Copy out the material below in full, but not its images.

BEGIN Source material

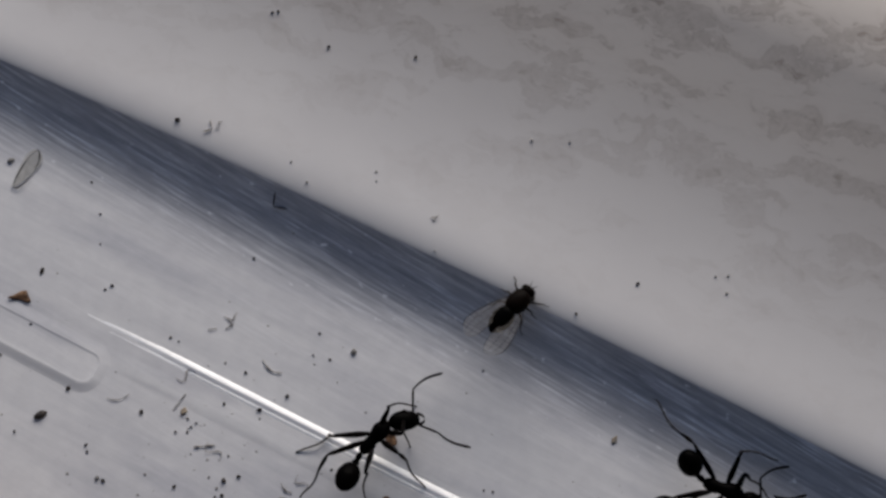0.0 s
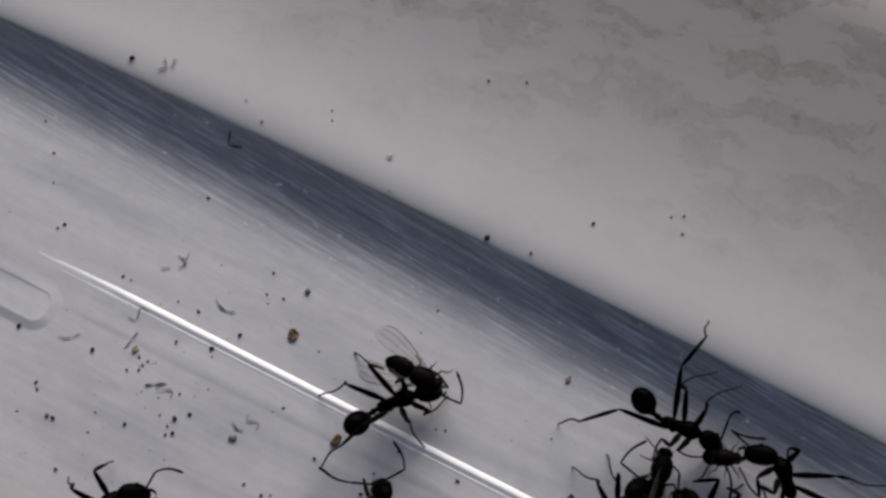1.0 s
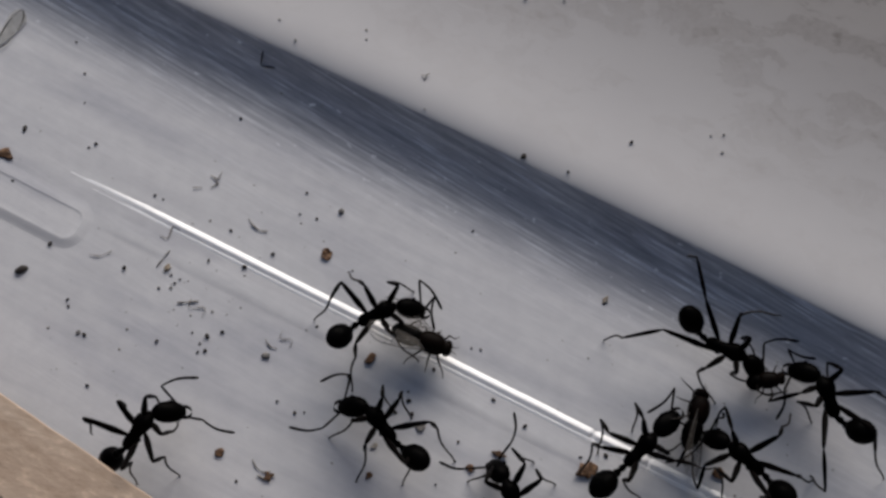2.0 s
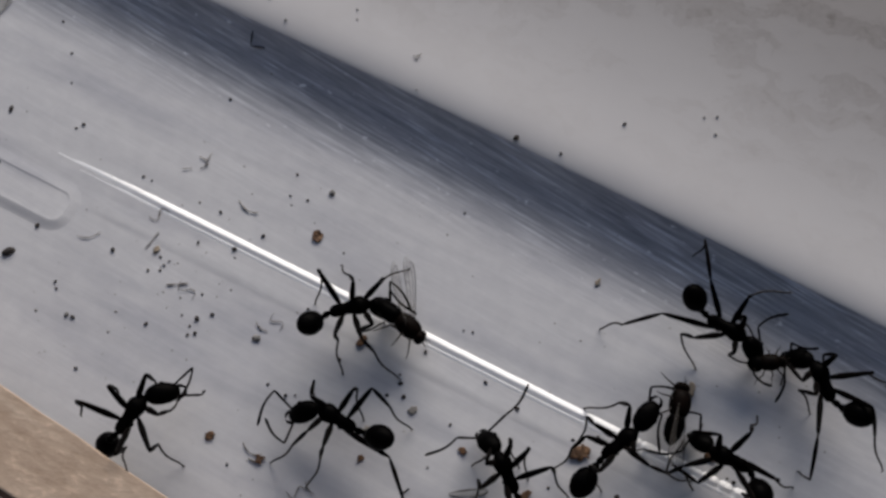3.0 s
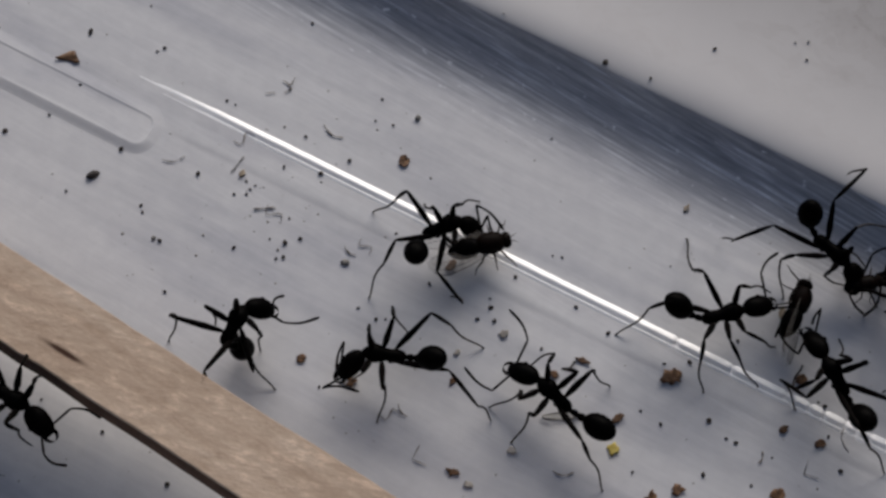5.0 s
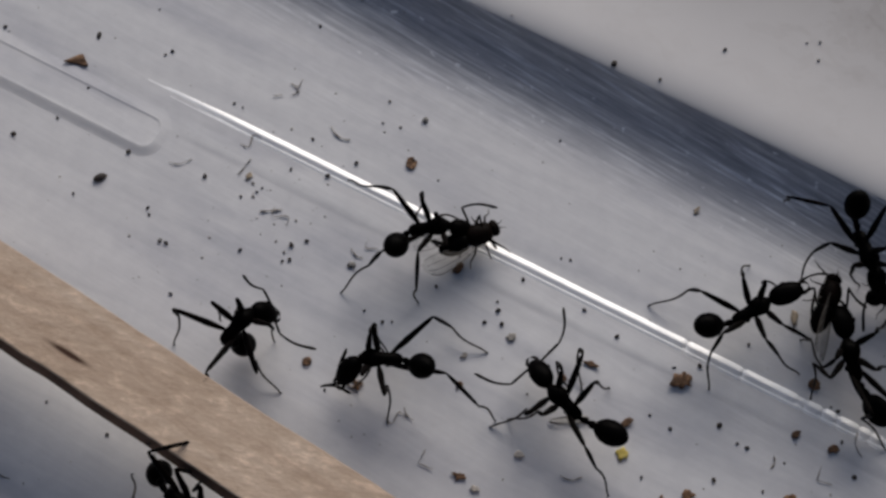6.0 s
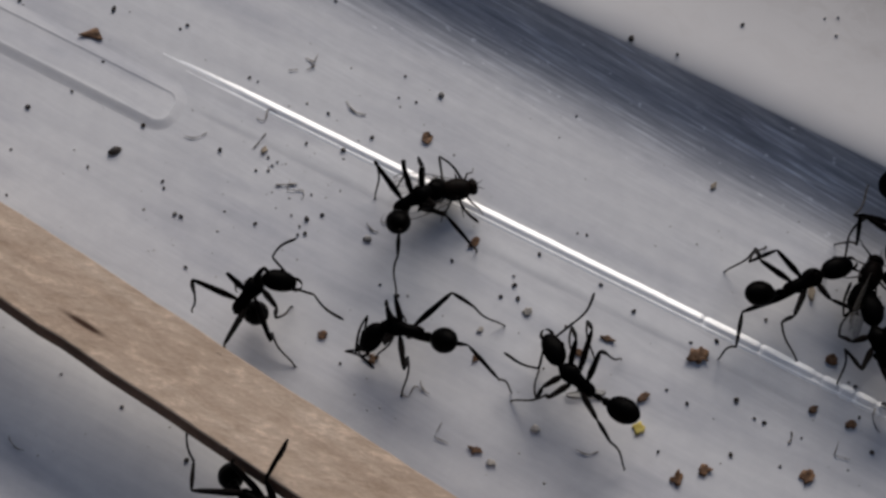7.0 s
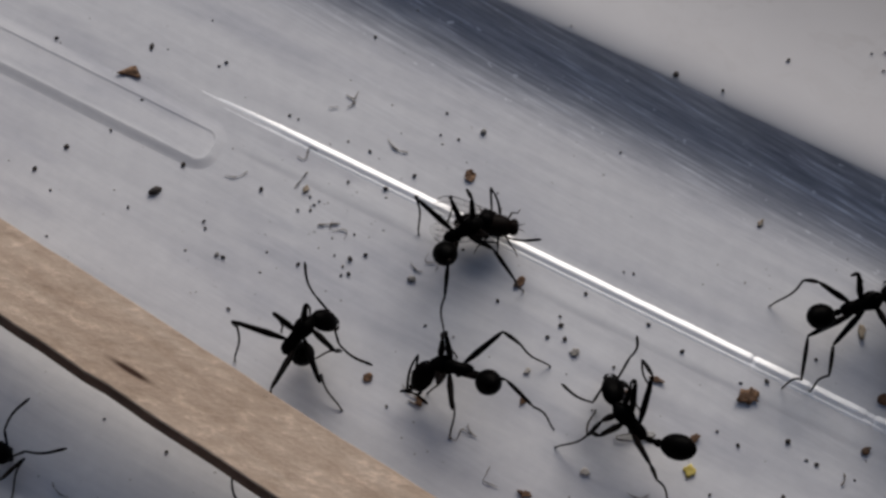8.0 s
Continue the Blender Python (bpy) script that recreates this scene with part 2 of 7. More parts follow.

END Source material

• **Correct result**
0.0 s
1.0 s
2.0 s
3.0 s
5.0 s
6.0 s
7.0 s
8.0 s
Continue the Blender Python (bpy) script that recreates this scene with part 2 of 7. More parts follow.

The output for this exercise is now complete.